Francis became one of the most popular of all saints, and his popularity has grown down to the present day, and not only in the Roman Church where the current pontiff previously Cardinal Jorge Mario Bergoglio took his name when elected Pope in 2013, and as mentioned above entitled his Encyclical with the first words of St Francis’s Canticle of the Creatures. All three Orders exist in the Anglican Church as well, with the Third Order especially flourishing. The attraction for me and for many others of the Franciscan Order is its simplicity, its focus on Christ’s love and compassion. We humans are not in control of the world, the creation was not made for us, but through the divine love for God’s own purposes. All we can do is to praise God calling to him as Francis did on his deathbed in the words of Psalm 142, Voce mea ad Dominum, ‘With my voice I cry to the Lord’.

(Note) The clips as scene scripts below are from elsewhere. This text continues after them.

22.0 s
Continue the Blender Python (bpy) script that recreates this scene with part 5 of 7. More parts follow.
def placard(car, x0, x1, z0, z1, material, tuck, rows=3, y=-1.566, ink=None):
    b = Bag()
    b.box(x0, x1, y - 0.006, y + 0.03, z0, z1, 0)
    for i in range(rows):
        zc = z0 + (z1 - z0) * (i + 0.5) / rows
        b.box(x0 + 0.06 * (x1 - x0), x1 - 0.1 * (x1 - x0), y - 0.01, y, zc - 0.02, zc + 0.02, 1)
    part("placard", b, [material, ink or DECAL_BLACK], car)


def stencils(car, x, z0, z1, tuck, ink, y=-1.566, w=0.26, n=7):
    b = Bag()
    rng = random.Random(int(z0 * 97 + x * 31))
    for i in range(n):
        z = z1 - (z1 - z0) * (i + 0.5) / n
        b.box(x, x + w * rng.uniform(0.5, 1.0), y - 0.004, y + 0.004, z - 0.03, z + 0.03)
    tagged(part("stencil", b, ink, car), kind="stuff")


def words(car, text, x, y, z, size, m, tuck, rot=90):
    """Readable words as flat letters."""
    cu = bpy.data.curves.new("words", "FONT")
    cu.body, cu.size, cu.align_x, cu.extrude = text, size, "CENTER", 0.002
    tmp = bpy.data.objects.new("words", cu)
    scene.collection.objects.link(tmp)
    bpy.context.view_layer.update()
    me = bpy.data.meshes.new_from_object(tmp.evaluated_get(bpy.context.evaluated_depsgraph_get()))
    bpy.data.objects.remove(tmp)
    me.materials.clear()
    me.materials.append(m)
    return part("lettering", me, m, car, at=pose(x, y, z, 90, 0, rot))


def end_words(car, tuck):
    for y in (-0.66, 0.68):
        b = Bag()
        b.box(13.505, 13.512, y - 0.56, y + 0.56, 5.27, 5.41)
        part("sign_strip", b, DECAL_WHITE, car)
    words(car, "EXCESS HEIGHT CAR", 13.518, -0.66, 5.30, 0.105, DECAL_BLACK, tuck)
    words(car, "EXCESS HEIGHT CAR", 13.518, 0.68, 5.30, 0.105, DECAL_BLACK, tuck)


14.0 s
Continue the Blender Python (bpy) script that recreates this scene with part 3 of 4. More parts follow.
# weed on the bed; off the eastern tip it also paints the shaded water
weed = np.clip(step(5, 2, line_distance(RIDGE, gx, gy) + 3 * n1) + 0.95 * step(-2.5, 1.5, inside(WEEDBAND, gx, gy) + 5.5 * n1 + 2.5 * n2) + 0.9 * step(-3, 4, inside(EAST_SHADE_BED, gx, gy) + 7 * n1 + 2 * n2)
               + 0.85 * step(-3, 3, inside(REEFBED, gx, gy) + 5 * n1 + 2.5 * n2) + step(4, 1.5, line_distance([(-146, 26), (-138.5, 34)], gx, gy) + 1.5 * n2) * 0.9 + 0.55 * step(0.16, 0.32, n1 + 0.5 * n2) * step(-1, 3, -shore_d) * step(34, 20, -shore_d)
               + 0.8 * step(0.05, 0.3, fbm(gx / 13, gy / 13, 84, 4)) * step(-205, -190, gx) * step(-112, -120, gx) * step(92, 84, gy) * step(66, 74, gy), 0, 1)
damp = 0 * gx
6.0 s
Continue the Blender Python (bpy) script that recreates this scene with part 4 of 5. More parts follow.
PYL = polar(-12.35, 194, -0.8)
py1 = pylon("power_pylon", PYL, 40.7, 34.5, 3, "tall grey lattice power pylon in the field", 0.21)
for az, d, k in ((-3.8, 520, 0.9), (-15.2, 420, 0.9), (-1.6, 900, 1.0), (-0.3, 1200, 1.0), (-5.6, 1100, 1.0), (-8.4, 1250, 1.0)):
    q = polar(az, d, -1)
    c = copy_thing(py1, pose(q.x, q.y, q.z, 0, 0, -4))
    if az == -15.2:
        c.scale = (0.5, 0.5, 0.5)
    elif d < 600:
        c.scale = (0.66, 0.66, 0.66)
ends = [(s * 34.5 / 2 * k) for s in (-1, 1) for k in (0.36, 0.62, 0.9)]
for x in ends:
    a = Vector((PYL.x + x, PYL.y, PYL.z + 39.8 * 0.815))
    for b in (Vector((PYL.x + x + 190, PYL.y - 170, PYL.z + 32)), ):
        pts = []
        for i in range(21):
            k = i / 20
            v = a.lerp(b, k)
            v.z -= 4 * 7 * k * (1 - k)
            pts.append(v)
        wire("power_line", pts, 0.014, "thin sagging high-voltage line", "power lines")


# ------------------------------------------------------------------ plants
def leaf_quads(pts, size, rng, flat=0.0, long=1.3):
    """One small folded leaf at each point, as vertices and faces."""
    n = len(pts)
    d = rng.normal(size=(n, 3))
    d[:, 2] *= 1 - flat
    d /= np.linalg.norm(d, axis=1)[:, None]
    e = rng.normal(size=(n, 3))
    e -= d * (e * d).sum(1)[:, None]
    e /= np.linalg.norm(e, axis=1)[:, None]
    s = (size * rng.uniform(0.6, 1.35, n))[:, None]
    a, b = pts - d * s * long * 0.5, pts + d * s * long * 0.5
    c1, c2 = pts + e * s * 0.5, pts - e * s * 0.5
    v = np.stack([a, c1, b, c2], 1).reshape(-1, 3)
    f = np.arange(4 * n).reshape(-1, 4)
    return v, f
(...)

The most comprehensive collection of documents in English translation is the three volume Francis of Assisi: Early Documents edited by R.J.Armstrong, J,A, Wayne Hellmann and W.J.Short (New York 1999-2001) with an additional volume on Clare of Assisi:Early Documents edited by R.J.Armstrong (2006). Amongst the most popular writings, culled from earlier material is the Fioretti. ‘The Little Flowers of St Francis’, the earliest manuscript of which dates from 1396, and which was translated by Leo Sherley-Price for Penguin Books in 1959.
The story of St Francis has been dramatized many times but never more beautifully than in Franco Zeffirelli’s 1952 film ‘Brother Sun, Sister Moon’. This has the ring of truth about it; we are a very long way from Academic Theology but then, for me, the greatest Wisdom as our Lord himself told us is simple and child-like. St Francis connects us all with what is really important in our faith, love of God, love of each other, love for all creation.
While most Franciscans are Roman Catholics, there are Franciscan orders within the Anglican Communion. The main international one is the Society of St Francis. Lay and ordained Anglicans may also become members of the Third Order, who embrace the original Franciscan ideals of living lightly on God's earth with joy and love.